Monthly Archives: July 2017

We’ll See.

All I can say is it’s been 2 weeks and I’m not sure this is for me. Maybe it’s because I’m shallow or perhaps because I’m not shallow enough. That rather frightening thought has occurred to me over this past little while. And I say “little” with my tongue in cheek as the last 14 days have been one of the longest years of my life. Let’s get a couple of things out of the way from the start. First, I’m not implying that all of you happy retired people are shallow, although it’s possible some of you might be and there’s really nothing wrong with that if you are. Second, I’ve always  known that the hardest part of retirement isn’t about the money. It’s about figuring out what you want to do with these golden years of your life. And before everyone starts dishing out advice, yes, I did the research. Read the books. Well skimmed a few. Talked to all of my happily retired friends. Found out what they like, what they don’t like, what they do and what they don’t do. I’ve paid attention as they post one seemingly joyous status update to Facebook after another. Good God! I’ve even lived with a retired person for the past 8 years so no one can say I haven’t done my due diligence. And yet, here I sit, wondering why many people seem to spend their entire working life looking forward to the day they don’t have to work anymore.

I’ve never been one for routines. My cat has routines. My husband has routines. I just don’t. I don’t get up at the same time everyday. I don’t even have an alarm clock. Sometimes I eat breakfast, sometimes I don’t. Sometimes I get dressed when I get up, most often I don’t. When I worked, I did my work when my work needed to be done. And it’s been this way for quite a while now.

I suppose if I think back to when I was younger, it probably wasn’t the case. In those days I wasn’t seasoned enough to go about my business any which way. Younger people (at least in my day) had the disadvantage of youth. Not enough experience (or guts) to tell the old guys how things should be done. So in we came five days a week, starting at 9, working to 5 whether or not there was work to be done. If nothing else, it gave the day some structure. You knew what time you had to be up, what time you would be home again. You got hungry around 7:00 because that’s how long it took you to make dinner. You did something in the evening but not too much since that alarm of yours was going to go off bright and early the next morning. Much time was spent thinking about what you were going to do on the week-end because back then, there was a difference between weekdays and weekends.

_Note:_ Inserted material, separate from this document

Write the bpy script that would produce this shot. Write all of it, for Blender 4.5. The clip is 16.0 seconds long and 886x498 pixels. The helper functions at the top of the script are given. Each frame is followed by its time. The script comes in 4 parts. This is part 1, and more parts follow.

Here’s the good thing about getting older. Some time ago I finally figured out that they needed me just an eensy bit more than I needed them. I can’t say exactly when that happened or when it will happen for you. When it does you’ll just know. You’ll start to come to work a little late and no one will say anything, even though they most certainly will notice. You’ll leave early and they won’t ask you where you’re going because they assume you have something important to do. Eventually you won’t even have to pretend you are on your way to a meeting. Before you know it you’ll add your afternoon hair appointment to your calendar, even though everyone you work with can see it. It’s then you realize you’re captain of your ship, master of your universe. You’re doing things when you want to do them. You broke the mold. Hit the jackpot. Finally, no more routines for you.

And here’s the irony of it all. It seems to me (and you can correct me if I’m wrong) that the people who are most successful at this retirement thing are those who have managed to adopt a routine for themselves. They’re the ones who get up each morning knowing pretty much how the day is going to play out. Maybe they run. Or eat a hearty breakfast. Or find some friends and go for a long morning walk. Perhaps they read the paper. I’m thinking they must make lists because it seems that whatever it is they do, they know what they are going to do next. Things fall into place. At least that’s what they tell me. Don’t get me wrong. I’m not saying they do the same thing each and every day.  After all, there’s not a concert in the park every day. Just every Wednesday. And on Wednesday you can bet your bottom dollar that’s where they’ll be.

I’ll let you in on a secret. I haven’t quite come to grips with my new found status in life and I’m finding this all a bit confusing.   After years of working my way out of a life of day to day routine it appears that my best bet is to go out there and find one.  I’m struggling just a little bit. Maybe I’ll write my way through this. I’ve been thinking about turning those “Prickly Pete” bedtime stories I used to tell my kids, into a series. I’ve also been thinking about writing a “Shallow Guide to Retirement”, although seems to me that might be a tad premature. I don’t know.  I’m not ready to make any commitments. For now I’m reminded of when I used to ask my Mother if something was going to happen for sure. Most often she would reply with a rather definitive “We’ll see”.  Maybe two weeks just isn’t enough time. I suppose we’ll see.